Song Meaning
The lyrics immediately place the listener at a party, yet the focus is internal. The narrator struggles to recall faces of people they "used to know". This opening establishes a mood of hazy memory and profound uncertainty about past connections. There's a quiet, almost melancholic detachment from the present moment.
A core emotional tension arises from the persistent return of these forgotten figures. Despite the inability to remember, "They always come back to You," suggesting an inescapable past. This is compounded by the pain of realizing "some of those people You used to love" are now "gone from You," leading to a quiet self-reproach: "You should have known all along."
The second-person address, "You," is a powerful craft choice, pulling the listener directly into this introspective struggle. It makes the narrator's fragmented memories and feelings of loss intensely personal. The ambiguity of "They" – whether literal people, memories, or lingering emotional burdens – amplifies the unsettling feeling that the past is a persistent, almost physical presence.

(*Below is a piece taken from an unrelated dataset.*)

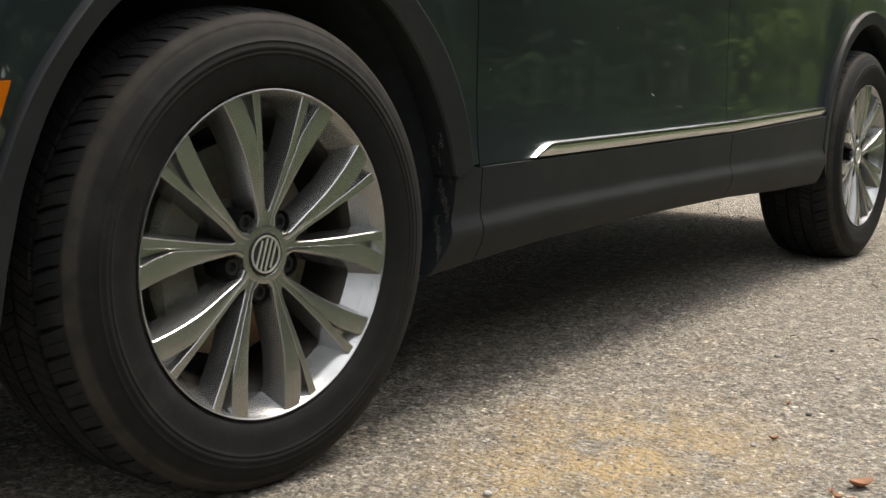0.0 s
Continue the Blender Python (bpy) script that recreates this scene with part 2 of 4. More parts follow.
FLARE, REAR_FLARE = ([(a, sum(interp(min(180, max(0, a + d)), tab) for d in range(-9, 10)) / 19) for a in range(0, 181, 2)] for tab in (FLARE, REAR_FLARE))


def polar(x, z, cx):
    return math.hypot(x - cx, z - HUB), math.degrees(math.atan2(z - HUB, x - cx))


def side_y(x, z):
    plan = 0.9 * max(0, -0.30 - x) ** 2 + 0.20 * max(0, x - 2.95) ** 2 - 0.016 * max(0, 1 - ((x - 1.5) / 1.1) ** 2)
    h = interp(x, TOP)
    yt = interp(x, TOP_YS)
    s, c = interp(x, SHOULDER), interp(x, CREASE)
    q = smoothstep(0.38, 0.66, x)
    z0 = 0.80 - 0.08 * smoothstep(0.0, -0.22, x) + (c - 0.80) * smoothstep(0.30, 0.50, x)

    def crown(z):
        return yt * max(0, (z - z0) / (h - z0)) ** (1.6 + 0.3 * smoothstep(0.0, -0.2, x)) if h > 0.82 else 0
    if z > h:
        y = yt + 0.42 * (z - h)
    else:
        y = crown(z)
        # shoulder: a sloping face above the line, a lip under it and a hollow down to the crease
        if z > s and x > 0.372:
            v, f = (z - s) / (h - s), crown(s)
            ys = f + min(1, (x - 0.372) / 0.22) * (0.015 - f)
            y += (ys - f) * (1 - v)
            y += q * (ys + (yt - ys) * v - y)
        edge = 0.372 + (0.937 - z) * 1.55
        if c < z <= s and x > edge:
            lip = s - 0.030
            u = (z - c) / (lip - c)
            d = 0.020 * (0.6 * u + 0.4 * u * u) if z < lip else 0.015 + 0.005 * (s - z) / 0.030
            y += min(1, (x - edge) / 0.22) * (d * (1 - 0.7 * smoothstep(2.9, 3.5, x)) - y)
            y += 0.006 * min(1, (x - edge) / 0.014) * (1 - smoothstep(0.02, 0.13, x - edge)) * min(1, (s - z) / 0.016) * min(1, (z - c) / 0.02)
        y -= 0.014 * max(0, 1 - (z - 0.445) / 0.13) ** 2 if z >= 0.445 else 0.014
    # wheel-arch flares
    for cx, tab in ((0, FLARE), (WB, REAR_FLARE)):
        r, a = polar(x, z, cx)
        if a < -40 or r > 0.75:
            continue
        t = min(1, max(0, (r - interp(a, tab)) / (0.085 - 0.03 * smoothstep(95, 68, a) * smoothstep(35, 55, a) + 0.05 * smoothstep(52, 34, a) + 0.08 * smoothstep(95, 125, a))))
        w = smoothstep(20, 52, a) if cx == 0 else smoothstep(155, 125, a)
        y += w * (-0.016 + (0.008 * smoothstep(98, 68, a) if cx == 0 else 0) - y) * (1 - t) ** 2
        if cx == 0:
            y += 0.13 * max(0, r - interp(a, tab)) * smoothstep(80, 118, a)
    return y + plan


def grid_panel(name, pts, mat, parent, side=1, lift=0.0, fold=0.014, label="", smooth=35, y_of=None):
    """A panel from rows of (x, z) laid on the side's surface, its border folded inwards. side -1: the far side."""
    nr, nc = len(pts), len(pts[0])
    f = y_of or side_y
    verts = [(x, f(x, z) - lift, z) for row in pts for x, z in row]
    faces = [(r * nc + c, r * nc + c + 1, (r + 1) * nc + c + 1, (r + 1) * nc + c) for r in range(nr - 1) for c in range(nc - 1)]
    border = [c for c in range(nc)] + [r * nc + nc - 1 for r in range(1, nr)] + [(nr - 1) * nc + c for c in range(nc - 2, -1, -1)] + [r * nc for r in range(nr - 2, 0, -1)]
    base = len(verts)
    verts += [(verts[i][0], verts[i][1] + fold, verts[i][2]) for i in border]
    nb = len(border)
    faces += [(border[k], base + k, base + (k + 1) % nb, border[(k + 1) % nb]) for k in range(nb)]
    if side < 0:
        verts = [(x, 2 * MID - y, z) for x, y, z in verts]
        faces = [tuple(reversed(q)) for q in faces]
    return part_from(name, verts, faces, mat, parent, label, smooth)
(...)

These lyrics effectively convey the quiet dread of unresolved history. The progression from mental fog to physical discomfort, with "small pains" and the need to "forget the smell," grounds the emotional turmoil in sensory experience. The abrupt, almost paranoid ending, "You have to go / Someone's behind You," transforms internal anxiety into an urgent, externalized threat, leaving the listener with a chilling sense of inescapable consequence.